When it comes to legal marijuana and setting up the legal entity for a new medical marijuana business, entrepreneurs need to first focus on what is allowed by their respective state. Some states allow traditional LLC or corporate structures while others require a non-profit or “not-for profit” collective or a cooperative, as you can see from the California non-profit collective collective form. Entrepreneurs should also be careful to follow other small details in the guidelines for marijuana related businesses.

No matter which entity you choose, most lawyers recommend some form of incorporate, largely to protect yourself from personal liability for business debts and lawsuits. Yes, you can go it alone as a sole proprietor or run your business as a partnership. But it places additional obstacles in your way. Please also remember that the liability protection of a corporation or LLC does not extend to criminal activities. As such, you are still subject to arrest (particular from a Federal standpoint) although these prosecutions appear to be decreasing.

There are the questions of whether to take on a traditional incorporation or a limited liability company (or LLC). This question is more difficult to answer – both are useful in particular circumstances. Then there is the issue of whether to become a non-profit or a for-profit company. These rules vary by state, sometimes with fairly dramatic differences and other times with only subtle distinctions. It’s best to find the appropriate code section for your state, typically organized under the Secretary of State’s office.

As an example of the strange discrepancies across state lines, consider Washington state versus California. In Washington state, a non-profit corporation can make a profit (although they cannot distribute those profits to the organization’s members, directors or officers). In California, however, there have been instances where regulators have raided dispensaries’ records, to prove they are not being run as a for-profit business.

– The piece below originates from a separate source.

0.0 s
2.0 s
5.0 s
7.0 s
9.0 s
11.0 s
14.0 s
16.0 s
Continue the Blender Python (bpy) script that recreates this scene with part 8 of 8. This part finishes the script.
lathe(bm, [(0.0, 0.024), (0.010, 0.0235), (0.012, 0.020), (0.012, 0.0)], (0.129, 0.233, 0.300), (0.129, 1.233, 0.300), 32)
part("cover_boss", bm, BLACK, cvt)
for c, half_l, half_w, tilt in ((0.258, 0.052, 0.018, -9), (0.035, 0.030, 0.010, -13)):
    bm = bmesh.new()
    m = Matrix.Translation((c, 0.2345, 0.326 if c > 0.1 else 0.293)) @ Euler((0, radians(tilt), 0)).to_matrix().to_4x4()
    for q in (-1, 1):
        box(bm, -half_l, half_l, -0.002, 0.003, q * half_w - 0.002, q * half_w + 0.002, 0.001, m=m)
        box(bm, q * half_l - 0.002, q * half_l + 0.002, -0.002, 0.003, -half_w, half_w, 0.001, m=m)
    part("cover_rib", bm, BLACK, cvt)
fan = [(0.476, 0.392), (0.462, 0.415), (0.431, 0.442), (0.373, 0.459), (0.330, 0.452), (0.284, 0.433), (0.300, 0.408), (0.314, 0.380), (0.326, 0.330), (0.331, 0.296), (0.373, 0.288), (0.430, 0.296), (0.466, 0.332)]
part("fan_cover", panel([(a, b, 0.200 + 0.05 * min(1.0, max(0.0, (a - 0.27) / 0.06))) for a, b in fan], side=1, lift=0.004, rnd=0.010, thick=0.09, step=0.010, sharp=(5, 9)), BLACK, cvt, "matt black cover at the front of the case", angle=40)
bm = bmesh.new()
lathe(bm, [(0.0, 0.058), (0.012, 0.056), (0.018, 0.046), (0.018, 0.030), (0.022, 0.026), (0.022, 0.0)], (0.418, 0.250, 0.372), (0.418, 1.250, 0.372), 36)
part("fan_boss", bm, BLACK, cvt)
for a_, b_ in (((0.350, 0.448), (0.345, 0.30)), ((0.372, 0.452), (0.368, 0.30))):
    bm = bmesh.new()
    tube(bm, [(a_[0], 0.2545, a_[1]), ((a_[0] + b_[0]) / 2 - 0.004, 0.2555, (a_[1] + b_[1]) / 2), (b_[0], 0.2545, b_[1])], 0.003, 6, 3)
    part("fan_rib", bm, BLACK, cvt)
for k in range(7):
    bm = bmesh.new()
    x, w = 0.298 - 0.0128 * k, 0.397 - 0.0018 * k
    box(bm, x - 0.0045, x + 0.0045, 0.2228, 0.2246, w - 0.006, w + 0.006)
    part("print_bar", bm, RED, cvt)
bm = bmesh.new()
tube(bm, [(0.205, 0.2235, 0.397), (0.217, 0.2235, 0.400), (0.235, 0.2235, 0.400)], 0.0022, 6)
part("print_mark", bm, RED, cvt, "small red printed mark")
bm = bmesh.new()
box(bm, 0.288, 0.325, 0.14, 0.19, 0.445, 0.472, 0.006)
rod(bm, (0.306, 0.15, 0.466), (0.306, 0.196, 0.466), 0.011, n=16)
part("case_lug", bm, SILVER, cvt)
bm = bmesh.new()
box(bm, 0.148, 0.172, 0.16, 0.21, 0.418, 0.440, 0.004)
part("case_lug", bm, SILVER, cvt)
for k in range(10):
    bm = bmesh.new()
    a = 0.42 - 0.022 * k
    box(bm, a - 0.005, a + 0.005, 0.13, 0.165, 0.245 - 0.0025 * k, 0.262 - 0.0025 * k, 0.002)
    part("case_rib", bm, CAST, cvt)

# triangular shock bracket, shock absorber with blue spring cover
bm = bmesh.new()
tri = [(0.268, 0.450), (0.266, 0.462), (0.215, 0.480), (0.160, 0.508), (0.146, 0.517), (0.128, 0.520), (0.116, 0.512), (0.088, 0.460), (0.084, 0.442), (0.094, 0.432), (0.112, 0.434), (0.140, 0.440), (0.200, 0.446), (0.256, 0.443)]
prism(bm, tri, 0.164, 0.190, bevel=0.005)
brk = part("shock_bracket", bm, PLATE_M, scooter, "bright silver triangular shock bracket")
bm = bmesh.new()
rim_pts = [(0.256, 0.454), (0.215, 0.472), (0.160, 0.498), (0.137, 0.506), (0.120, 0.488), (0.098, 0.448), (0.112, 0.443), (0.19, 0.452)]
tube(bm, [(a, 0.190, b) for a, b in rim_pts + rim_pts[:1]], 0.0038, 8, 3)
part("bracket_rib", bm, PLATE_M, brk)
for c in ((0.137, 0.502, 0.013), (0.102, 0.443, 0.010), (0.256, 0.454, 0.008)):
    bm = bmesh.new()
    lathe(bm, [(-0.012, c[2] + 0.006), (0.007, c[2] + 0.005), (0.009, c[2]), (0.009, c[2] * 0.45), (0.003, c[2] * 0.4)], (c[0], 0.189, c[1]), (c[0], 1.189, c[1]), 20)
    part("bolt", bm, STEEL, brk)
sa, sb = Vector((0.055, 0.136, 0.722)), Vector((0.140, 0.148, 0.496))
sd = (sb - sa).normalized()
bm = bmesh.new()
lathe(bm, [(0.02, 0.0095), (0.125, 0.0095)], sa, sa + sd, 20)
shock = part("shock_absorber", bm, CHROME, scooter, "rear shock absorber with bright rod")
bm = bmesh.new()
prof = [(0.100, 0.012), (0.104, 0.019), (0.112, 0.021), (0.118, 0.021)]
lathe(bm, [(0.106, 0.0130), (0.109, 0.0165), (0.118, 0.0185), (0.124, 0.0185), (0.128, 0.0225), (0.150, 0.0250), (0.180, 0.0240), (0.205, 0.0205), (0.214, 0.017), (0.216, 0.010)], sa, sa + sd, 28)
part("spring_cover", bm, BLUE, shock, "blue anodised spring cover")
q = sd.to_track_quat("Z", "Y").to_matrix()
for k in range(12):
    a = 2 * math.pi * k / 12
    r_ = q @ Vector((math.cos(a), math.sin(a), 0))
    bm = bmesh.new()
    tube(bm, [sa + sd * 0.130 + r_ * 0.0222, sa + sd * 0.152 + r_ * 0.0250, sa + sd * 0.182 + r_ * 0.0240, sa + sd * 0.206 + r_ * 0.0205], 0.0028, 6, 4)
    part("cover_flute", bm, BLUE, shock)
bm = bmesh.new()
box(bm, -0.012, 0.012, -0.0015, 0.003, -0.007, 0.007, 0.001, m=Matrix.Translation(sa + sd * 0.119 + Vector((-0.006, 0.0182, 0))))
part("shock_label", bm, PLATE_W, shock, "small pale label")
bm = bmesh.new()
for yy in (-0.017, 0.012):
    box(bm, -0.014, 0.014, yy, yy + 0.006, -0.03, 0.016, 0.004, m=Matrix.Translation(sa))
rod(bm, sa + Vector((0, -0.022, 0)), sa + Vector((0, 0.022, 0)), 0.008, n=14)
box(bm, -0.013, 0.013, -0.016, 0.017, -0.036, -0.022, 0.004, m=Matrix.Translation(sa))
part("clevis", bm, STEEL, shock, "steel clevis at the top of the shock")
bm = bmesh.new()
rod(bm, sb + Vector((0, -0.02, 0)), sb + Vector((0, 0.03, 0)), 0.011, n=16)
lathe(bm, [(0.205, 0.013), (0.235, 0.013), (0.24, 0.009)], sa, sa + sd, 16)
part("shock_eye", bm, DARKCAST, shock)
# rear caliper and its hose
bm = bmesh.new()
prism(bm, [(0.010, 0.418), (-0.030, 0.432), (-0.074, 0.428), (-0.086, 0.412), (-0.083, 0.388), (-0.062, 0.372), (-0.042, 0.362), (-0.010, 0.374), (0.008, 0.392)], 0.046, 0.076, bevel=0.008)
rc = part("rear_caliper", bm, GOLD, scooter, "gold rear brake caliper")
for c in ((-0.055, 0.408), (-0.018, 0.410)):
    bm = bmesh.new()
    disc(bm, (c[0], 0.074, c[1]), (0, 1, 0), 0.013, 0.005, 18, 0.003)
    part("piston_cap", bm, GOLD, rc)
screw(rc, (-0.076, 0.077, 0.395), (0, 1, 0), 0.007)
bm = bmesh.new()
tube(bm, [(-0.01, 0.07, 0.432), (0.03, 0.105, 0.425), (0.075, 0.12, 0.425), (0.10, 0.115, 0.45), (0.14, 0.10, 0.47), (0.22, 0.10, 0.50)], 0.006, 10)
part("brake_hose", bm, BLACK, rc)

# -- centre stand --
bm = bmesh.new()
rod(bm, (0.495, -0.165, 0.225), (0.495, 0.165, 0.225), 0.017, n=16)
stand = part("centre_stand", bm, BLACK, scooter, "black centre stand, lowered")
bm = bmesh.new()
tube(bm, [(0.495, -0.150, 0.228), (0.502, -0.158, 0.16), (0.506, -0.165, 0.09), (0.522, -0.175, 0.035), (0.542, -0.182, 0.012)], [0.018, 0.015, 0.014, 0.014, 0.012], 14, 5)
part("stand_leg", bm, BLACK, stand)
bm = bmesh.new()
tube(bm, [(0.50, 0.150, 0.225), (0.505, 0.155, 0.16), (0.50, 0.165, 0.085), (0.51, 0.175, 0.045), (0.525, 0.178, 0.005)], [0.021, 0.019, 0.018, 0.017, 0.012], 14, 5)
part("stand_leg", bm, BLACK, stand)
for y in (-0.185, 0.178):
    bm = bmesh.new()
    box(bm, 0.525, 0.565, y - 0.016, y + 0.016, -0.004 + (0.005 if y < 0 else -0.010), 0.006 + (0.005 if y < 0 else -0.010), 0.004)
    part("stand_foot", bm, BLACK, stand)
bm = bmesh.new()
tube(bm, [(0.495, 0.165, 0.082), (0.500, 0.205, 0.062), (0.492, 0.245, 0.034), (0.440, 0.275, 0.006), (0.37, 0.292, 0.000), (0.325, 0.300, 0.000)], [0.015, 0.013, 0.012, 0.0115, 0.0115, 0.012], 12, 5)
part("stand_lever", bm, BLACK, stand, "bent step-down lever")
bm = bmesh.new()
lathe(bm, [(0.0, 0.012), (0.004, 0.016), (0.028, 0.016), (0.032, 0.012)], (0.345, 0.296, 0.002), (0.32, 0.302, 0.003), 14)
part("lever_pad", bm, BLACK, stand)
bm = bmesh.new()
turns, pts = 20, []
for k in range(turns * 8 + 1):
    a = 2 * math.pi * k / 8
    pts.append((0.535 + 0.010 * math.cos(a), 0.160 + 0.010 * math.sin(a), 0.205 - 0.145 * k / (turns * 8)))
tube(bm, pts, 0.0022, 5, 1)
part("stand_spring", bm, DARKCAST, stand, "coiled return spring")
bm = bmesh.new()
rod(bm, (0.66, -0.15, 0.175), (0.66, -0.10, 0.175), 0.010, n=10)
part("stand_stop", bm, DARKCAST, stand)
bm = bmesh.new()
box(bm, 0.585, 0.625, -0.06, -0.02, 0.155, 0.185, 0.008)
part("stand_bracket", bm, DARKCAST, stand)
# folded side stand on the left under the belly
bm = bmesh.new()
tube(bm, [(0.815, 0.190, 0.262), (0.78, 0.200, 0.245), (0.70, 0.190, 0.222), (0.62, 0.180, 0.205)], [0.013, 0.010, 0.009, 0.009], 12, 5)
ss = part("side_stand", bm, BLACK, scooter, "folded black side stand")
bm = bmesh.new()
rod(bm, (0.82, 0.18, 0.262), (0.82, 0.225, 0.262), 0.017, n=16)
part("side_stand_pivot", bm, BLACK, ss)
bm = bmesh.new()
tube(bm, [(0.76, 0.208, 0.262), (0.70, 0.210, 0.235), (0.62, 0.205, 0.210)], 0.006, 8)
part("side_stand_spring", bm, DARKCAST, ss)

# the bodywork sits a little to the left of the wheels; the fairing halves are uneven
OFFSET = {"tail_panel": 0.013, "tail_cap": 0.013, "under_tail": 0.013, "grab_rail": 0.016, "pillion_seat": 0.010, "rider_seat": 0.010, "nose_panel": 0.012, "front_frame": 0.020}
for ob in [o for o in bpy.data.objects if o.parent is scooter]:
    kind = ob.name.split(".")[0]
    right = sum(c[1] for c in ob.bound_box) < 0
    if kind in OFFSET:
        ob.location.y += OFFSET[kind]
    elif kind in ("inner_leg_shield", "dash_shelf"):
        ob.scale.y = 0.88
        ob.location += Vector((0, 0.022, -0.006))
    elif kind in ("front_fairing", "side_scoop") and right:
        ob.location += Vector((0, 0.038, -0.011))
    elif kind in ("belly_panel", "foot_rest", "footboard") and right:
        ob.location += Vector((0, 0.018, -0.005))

It’s also vital for an entrepreneur to not assume that the legal phrases used in one state are identical in meaning to your own state. A mutual benefit corporation, in California, is one of at least three types of ways that a dispensary organized as a “collective” can incorporate. In Washington state, the most similar legal entity to California’s mutual benefit corporation is called a mutual benefit organization. But a mutual benefit organization is not identical in structure to California’s mutual benefit corporation, and Washington also has a similar entity called a public benefit organization.

The collective-versus-cooperative question is one that most medical-marijuana entrepreneurs should take time to consider thoroughly. The collective concept, based on California law, refers to a group of entities that work on, or share, a similar project or set of interests.

A cooperative, in contrast, is a union of individuals that forms to conduct some productive enterprise, and to share the profits in accordance with the capital or labor that each participant contributes. Cooperatives can incorporate under the LLC banner, or as an S-Corp or C-Corp, although none of those forms is required.

A potential medical-marijuana business owner should also review the ordinances of the municipality or county government in which he or she wants to open the business. A local government may have enacted rules that restrict where a marijuana dispensary can be located; some require a minimum distance from a school or church, for example. Some cities, even those located in states that have legalized medical marijuana, have enacted their own total bans on dispensaries.

Another consideration for entrepreneurs (in a medical marijuana state) is the option of working as a primary caregiver. This option, in virtually all states that allow it, will drastically limit your ability to grow an extensive business. But for those who are looking to make some extra cash on the side, or who are trying to take care of a family member or friend and want legal protections, it’s worthwhile to study your state’s rules for primary caregivers.

As with the questions of cooperative-or-collective, and non-profit versus for-profit, states also vary when it comes to how primary caregivers are regulated. Some states, even those that have legalized medicinal marijuana dispensaries, including Minnesota and New York state, have not legalized primary caregivers. For states that have approved primary caregivers, there are slight variations of the rules by jurisdiction. Most, however, require the patient to designate the primary caregiver and most also require the primary caregiver to be at least 18 years of age. Some place prohibitions on those persons with a criminal background, such as a past felony charge. California, and some other states, place the additional burden on primary caregivers that they must have already been giving care to the patient for an extended period of time before the patient was prescribed marijuana. Also, California says a primary caregiver cannot just deliver the marijuana, he or she must also be responsible for the patient’s housing, health and safety.

The marijuana lobbying organization NORML has compiled a summary of the basic laws for each state that has approved the dispensing of medical marijuana. The summaries for the 10 largest states that have approved laws can be found here:

California; New York; Illinois; Michigan; New Jersey; Washington; Arizona; Massachusetts; Minnesota; Colorado

Finally, don’t forget about taxes. As a law-abiding business owner, a marijuana dispensary operator or grower must ensure he or she is compliant with all taxes laws, which includes the requirement of levying sales taxes on your retail sales and, in some cases, local taxes. Additionally, when establishing the legal entity for your business, review the requirements for application and registration fees and include those costs in your business plan. The fees can vary extremely widely. Arizona, Connecticut and Illinois, for example, are among the states that charge $5,000 to apply for a dispensary license. Colorado, on the other hand, charges between $7,000 and $15,000 for the same license. The registration fee for a cultivator is typically far more expenses. Illinois, for example, charges a whopping $200,000 for a cultivation center license (and $2M in an escrow account) making it out of reach from most.